Long range contacts in the Antennapedia locus of flies. Micro-C refers to the crosslinking and sequencing method that maps long-range DNA contacts mediated by proteins. Pyramids in the top diagram map binary location-to-location contacts. Local contacts generally predominate over distant ones, but a few distant connections are visible, such as between the ends of the ftz gene. TAD stands for topologically associating domain, mapping out the connections seen above between pink sites. This line also lists the genes residing in each zone (Deformed, micro RNA 10, Sex combs reduced, fushi terazu, and Antennapedia promoters P1 and P2). The contacts track shows where the authors map specific sites where organizing factors (including Trl (trithorax-like) and CP190 (centrosomal protein of 190 kDa)) bind. The overall idea is that there are two kinds of contacts, boundaries and tethers. Boundaries insulate one region from the next, preventing regulatory spill-over to the wrong gene. Tethers serve as pro-regulatory staging points, helping enhancers contact their proper promoter targets, even though the tether complex does not itself promote RNA transcription.

Insulator elements have been recognized for some time.
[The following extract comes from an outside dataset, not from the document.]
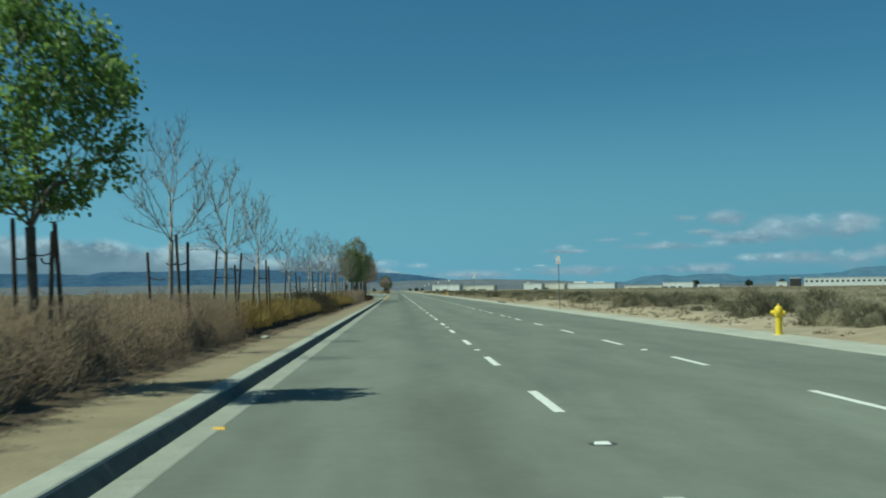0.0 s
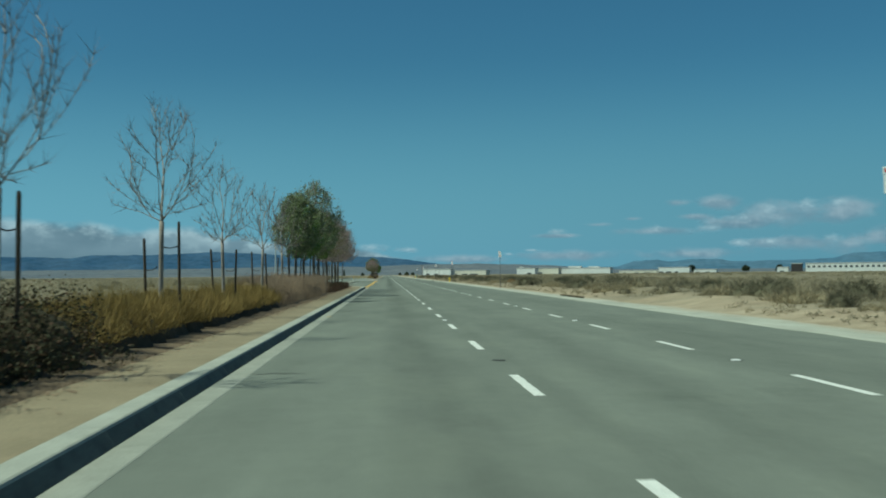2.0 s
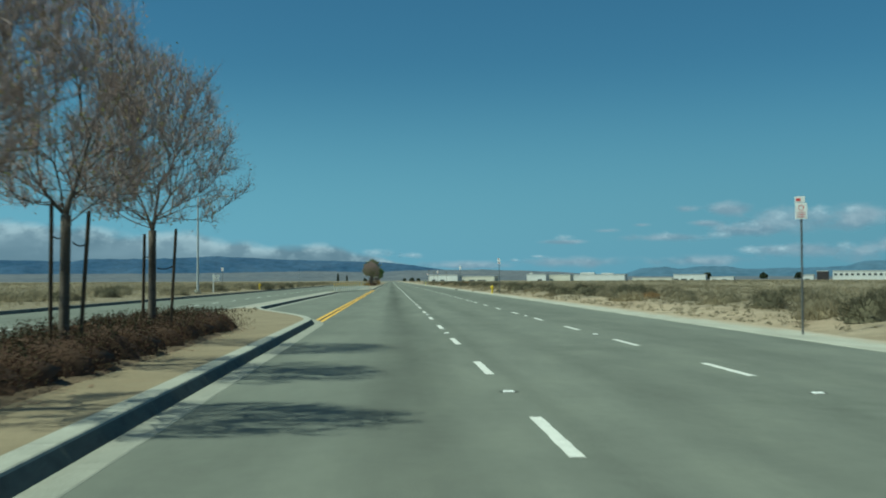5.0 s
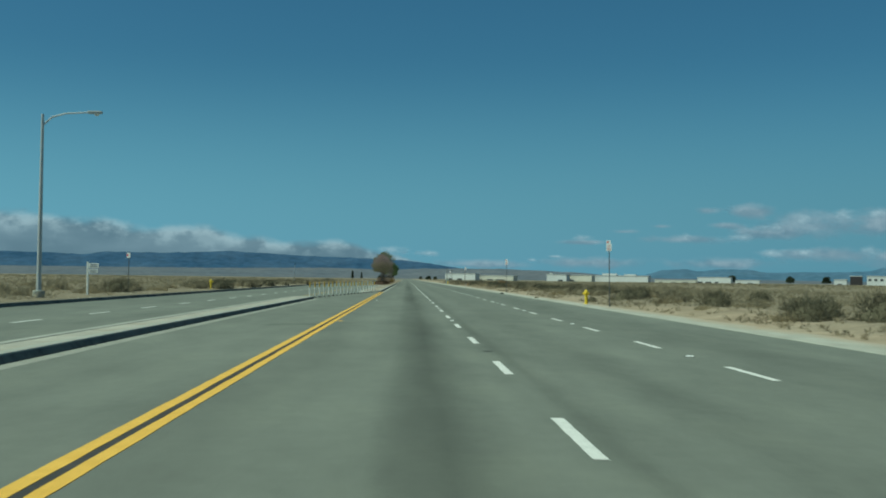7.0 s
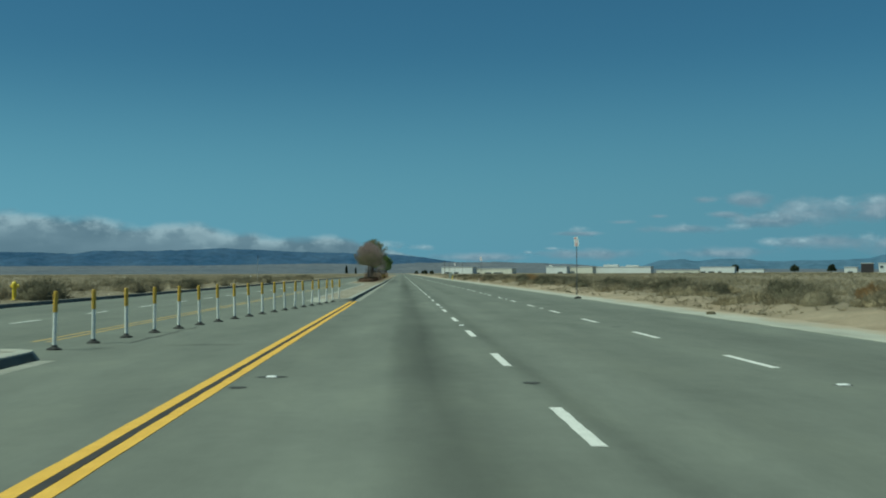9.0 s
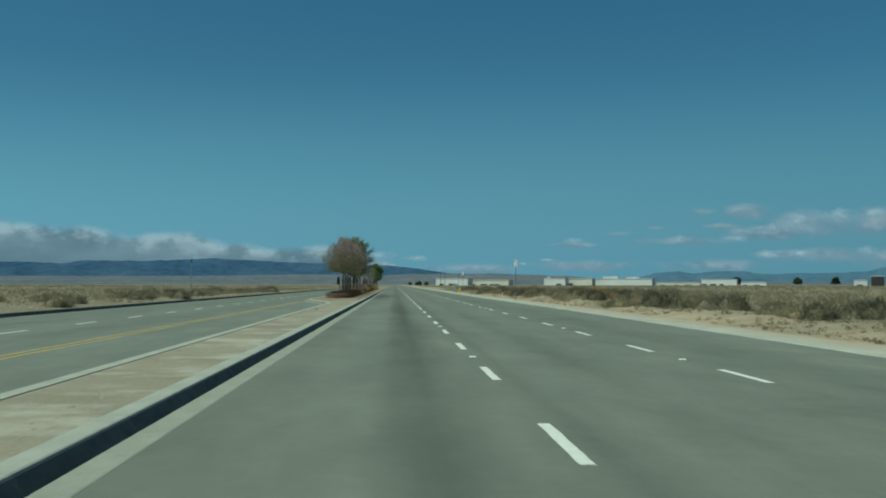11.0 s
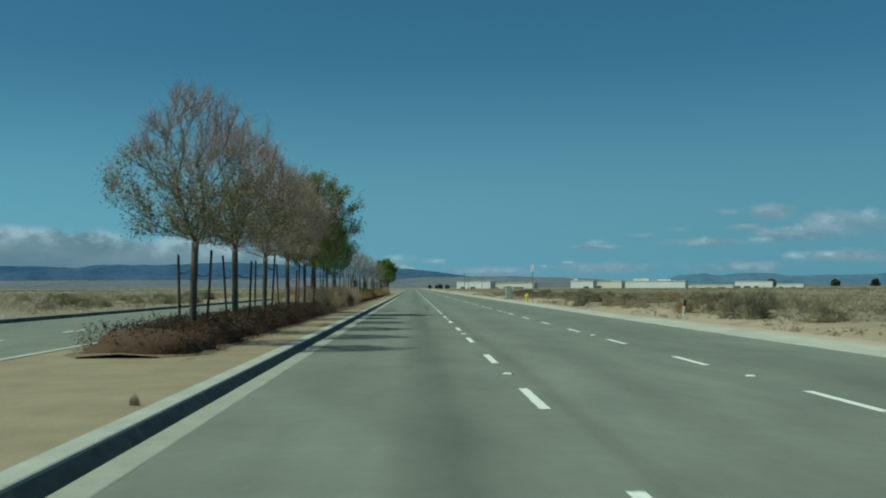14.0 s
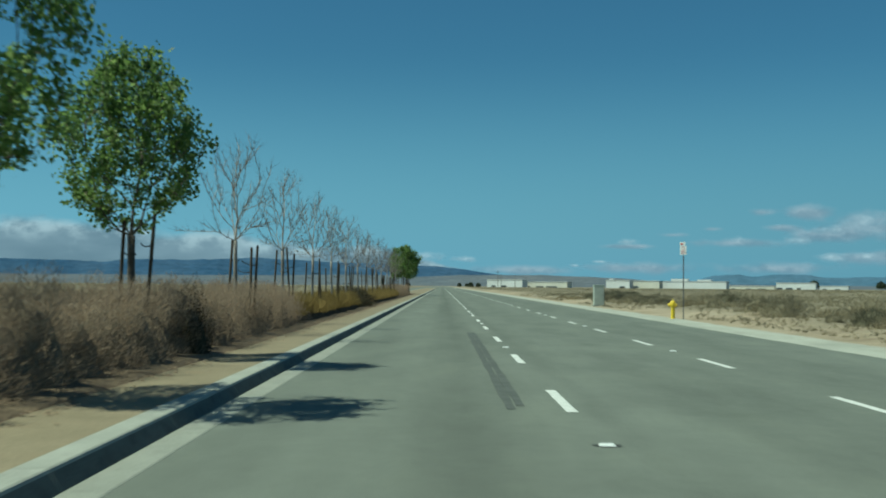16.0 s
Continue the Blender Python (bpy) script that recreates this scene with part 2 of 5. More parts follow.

These are locations that seem to block regulatory interactions across them, thus defining, between two such sites, a topologically associated domain, (TAD). How they work is not entirely clear, but they may stitch themselves to the nuclear membrane. They are thought to interact with a DNA pump called cohesin to extrude a loop of DNA between two insulator sites, thereby keeping that DNA clear of other interactions, at least temporarily, and locally clumped. The authors claim to find a new element called a distal tethering element (DTE), which works like an enhancer in promoting interaction between distant activating regulatory sites and genes, but doesn't actually activate. They just structure the region so that when a signal comes, the gene is ready to be activated efficiently. 

One theory of how insulator elements work. The insulator sites "CTCF motif" are marked on the DNA with dark blue arrow heads. They control the boundaries of action by the protein complex cohesin, which forms dimeric doughnuts around DNA and can pump DNA. Cohesins are central to the mechanisms of meiosis and mitosis. The net effect is to produce a segregated region of DNA as portrayed at the bottom, which should have a much higher rate of local interactions (as seen in the Micro-C method) than distant interactions.
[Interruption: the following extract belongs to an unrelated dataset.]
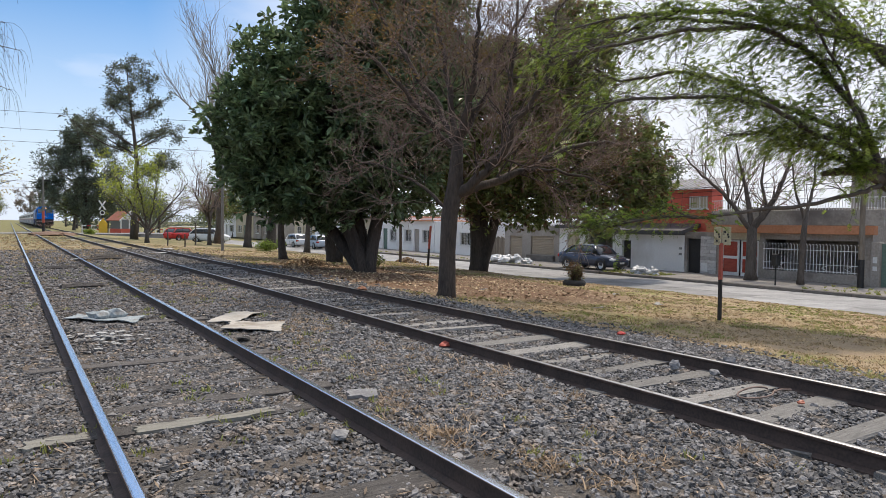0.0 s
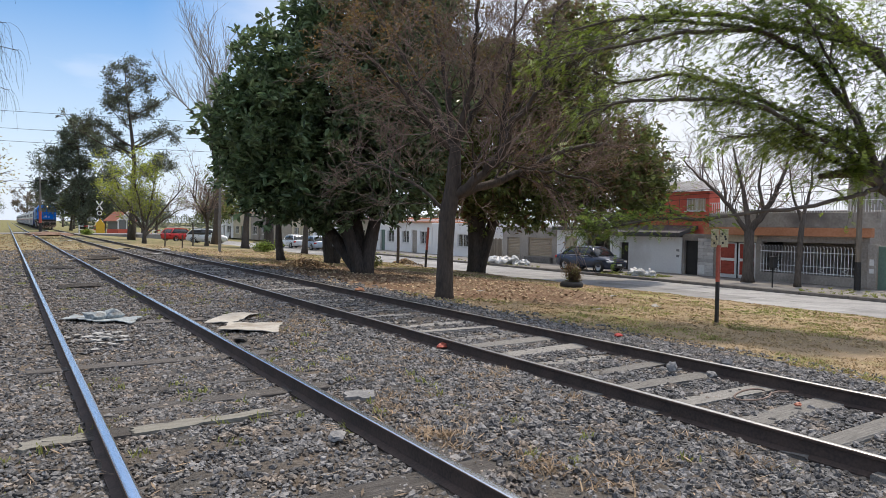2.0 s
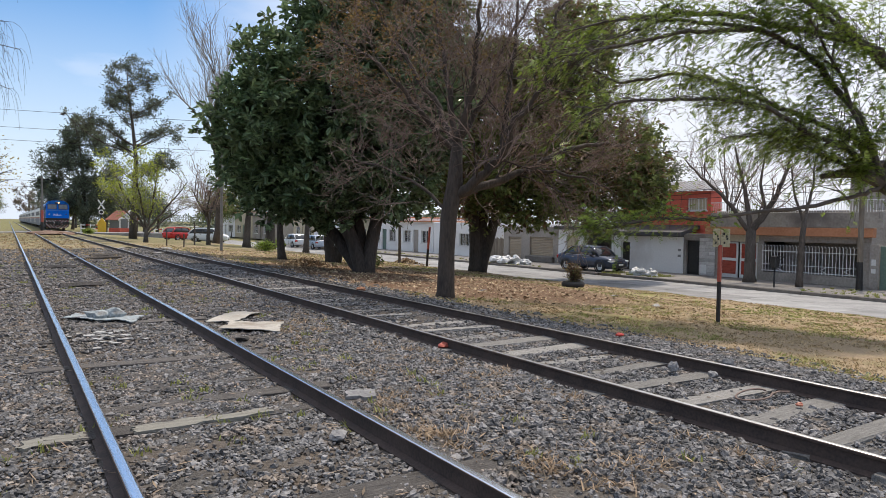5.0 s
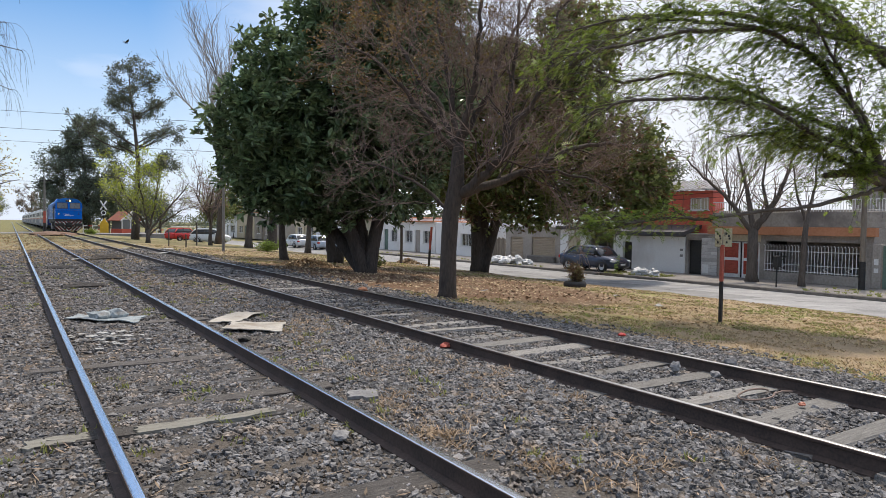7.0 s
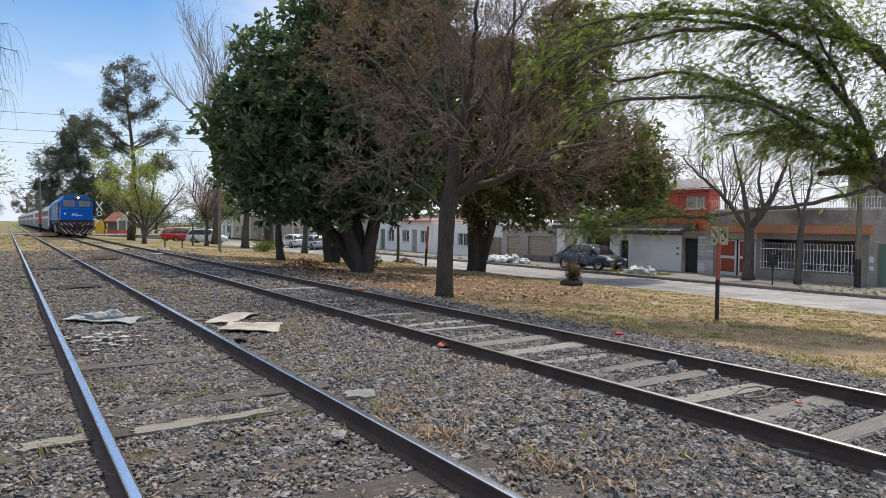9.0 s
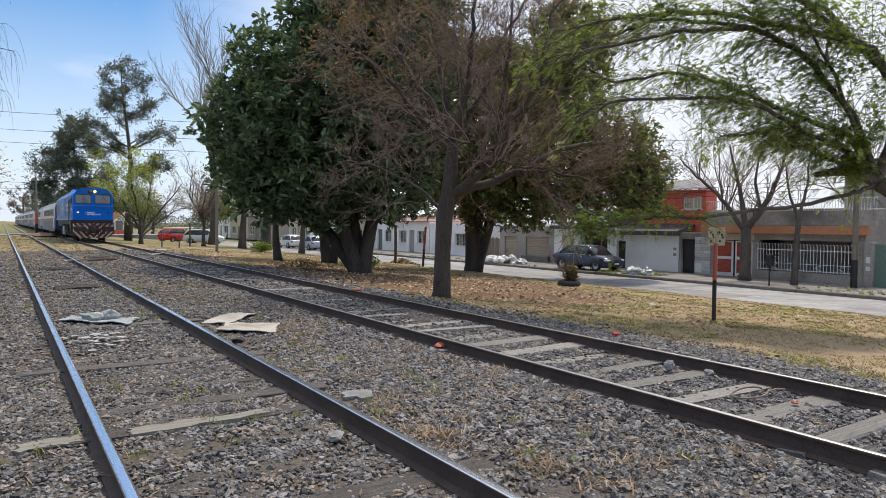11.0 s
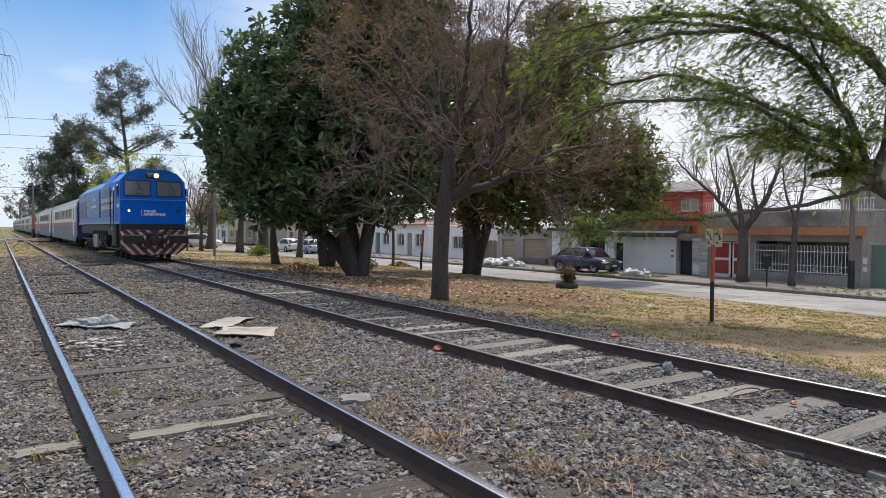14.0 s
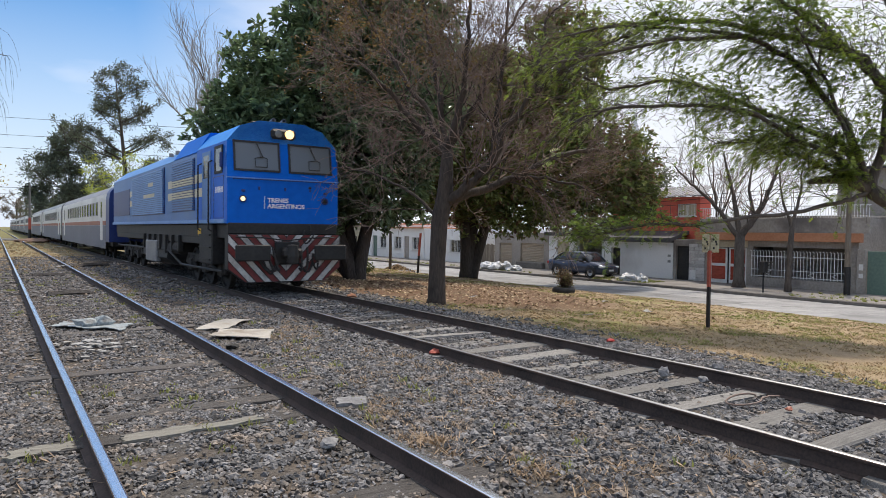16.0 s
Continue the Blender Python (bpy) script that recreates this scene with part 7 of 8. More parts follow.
    part("fence_rail", Shell().box(HX - 0.08, HX - 0.04, 15.9, 20.65, -0.45, -0.41), WHITE, g)
    part("fence_rail", Shell().box(HX - 0.08, HX - 0.04, 15.9, 20.65, 0.55, 0.59), WHITE, g)
    part("fence_rail", Shell().box(HX - 0.08, HX - 0.04, 15.9, 20.65, -0.12, -0.09), WHITE, g)
    for k in range(30):
        y = 15.95 + 0.161 * k
        part("bar", Shell().tube([(HX - 0.06, y, -0.5), (HX - 0.06, y, 0.82), (HX - 0.09, y + 0.03, 0.88), (HX - 0.12, y + 0.03, 0.84)], 0.016, 5), WHITE, g)
    for k in range(4):
        y = 16.4 + 1.1 * k
        part("ornament", Shell().tube([(HX - 0.07, y - 0.14, -0.4), (HX - 0.07, y + 0.14, -0.27), (HX - 0.07, y - 0.14, -0.14)], 0.02, 5), WHITE, g)
    part("inner_wall", Shell().box(HX + 2.2, HX + 2.4, 15.7, 20.8, HZ, 1.3), PLASTER_GREY, h)
    # gate and pillar
    gate = empty("metal_gate", label="dull green sheet-metal gate beside a pillar", category="gate")
    for k in range(4):
        part("leaf", Shell().box(HX - 0.1, HX - 0.05, 10.2 + 1.2 * k, 11.37 + 1.2 * k, HZ, 0.98, 0.01), GREEN_PAINT, gate)
    pil = part("pillar", Shell().box(HX - 0.2, HX + 0.2, 15.02, 15.38, HZ, 1.05, 0.02), PLASTER_GREY)
    tagged(pil, "grey rendered gate pillar with small plates", "pillar")
    part("plate", Shell().box(HX - 0.22, HX - 0.2, 15.1, 15.28, 0.1, 0.38), WHITE, pil)
    part("plate", Shell().box(HX - 0.22, HX - 0.2, 15.1, 15.28, -0.25, -0.05), WHITE, pil)
    h = house("unplastered upper building behind the gate", 12.5, 19.6, 5.3, PLASTER_GREY, [(14.5, 15.8, 3.3, 4.3)], x=HX + 6.4, z0=HZ, depth=6.0, roof=DARK_ROOF, over=0.5)
    window(h, 14.5, 15.8, 3.3, 4.3, HX + 6.4)
    house("plain grey house front", 2.0, 10.1, 2.4, PLASTER_GREY)
    house("plain white house front", -14.0, 1.9, 2.8, PLASTER_W)
    # houses further down the street
    rows = [("white low house with a terracotta roof edge", 53.1, 59.5, 1.9, PLASTER_W, TERRACOTTA), ("white house with terracotta parapet", 59.6, 66.0, 2.3, PLASTER_W, TERRACOTTA), ("cream plastered low house", 66.1, 74.0, 2.2, PLASTER_CREAM, DARK_ROOF), ("white plastered taller house", 74.1, 82.0, 2.9, PLASTER_W, TIN), ("cream plastered corner house", 82.1, 89.5, 2.4, PLASTER_CREAM, DARK_ROOF), ("grey house past the crossing", 99.5, 108.0, 2.6, PLASTER_GREY, DARK_ROOF), ("cream house past the crossing", 108.1, 118.0, 3.2, PLASTER_CREAM, TERRACOTTA), ("white house past the crossing", 118.1, 130.0, 2.8, PLASTER_W, DARK_ROOF)]
    doors = (PLASTER_GREY, GREEN_PAINT, WOOD, RED_STRIPE, PLASTER_CREAM, WOOD, GREEN_PAINT, PLASTER_GREY)
    for n, (label, a, b, top, mat, roof) in enumerate(rows):
        m, w = (a + b) / 2, b - a
        holes = [(a + 0.12 * w, a + 0.34 * w, -0.1, 1.1), (m - 0.5, m + 0.5, HZ, 1.15), (b - 0.34 * w, b - 0.12 * w, -0.1, 1.1)]
        h = house(label, a, b, top, mat, holes, roof=roof, over=0.25)
        window(h, *holes[0], bars=6)
        window(h, *holes[2], bars=6)
        part("door", Shell().box(HX + 0.12, HX + 0.17, m - 0.5, m + 0.5, HZ, 1.15, 0.01), doors[n], h)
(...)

At the largest scale, these authors claim that there are, in the whole fly genome and at this particular (early) point in development, 2034 insulator locations (TADs) and 620 tethering elements (TEs or DTEs). They show that DTEs in the locus they study closely play an active role in turning the nearby genes on at early times in development, and in directing activation from enhancers near the DTE, rather than ones farther away. What binds to the DTEs? So-called "pioneer" regulatory factors(such as Zelda) that have the power to make way through nucleosomes and other chromatin proteins to bind their target DNA. The authors say that these tether sites, once set up, are then stable on a permanent basis, through all developmental stages, even though the genes they assist may only be active transiently. 

The "poised" nature of some genes had been observed long ago, so it is not entirely surprising to see this mechanism get fleshed out a little, as a structural connection that is made between genes and their regulatory sites in advance of the actual activator proteins arriving at the associated enhancers and turning them on.

 

Final model: the normal case around the Antennapedia locus is shown at top, with insulator sites shown in pink, and tethering sites shown in teal. If one of the tethering elements is removed (middle), then the enhancer EE has less effect on the gene Scr, whose expression is reduced. If an insulator is removed (bottom), the re-organized domain allows the ftz gene's regulators, including the enhancer AE1, to affect Scr expression, altering its timing and location of expression.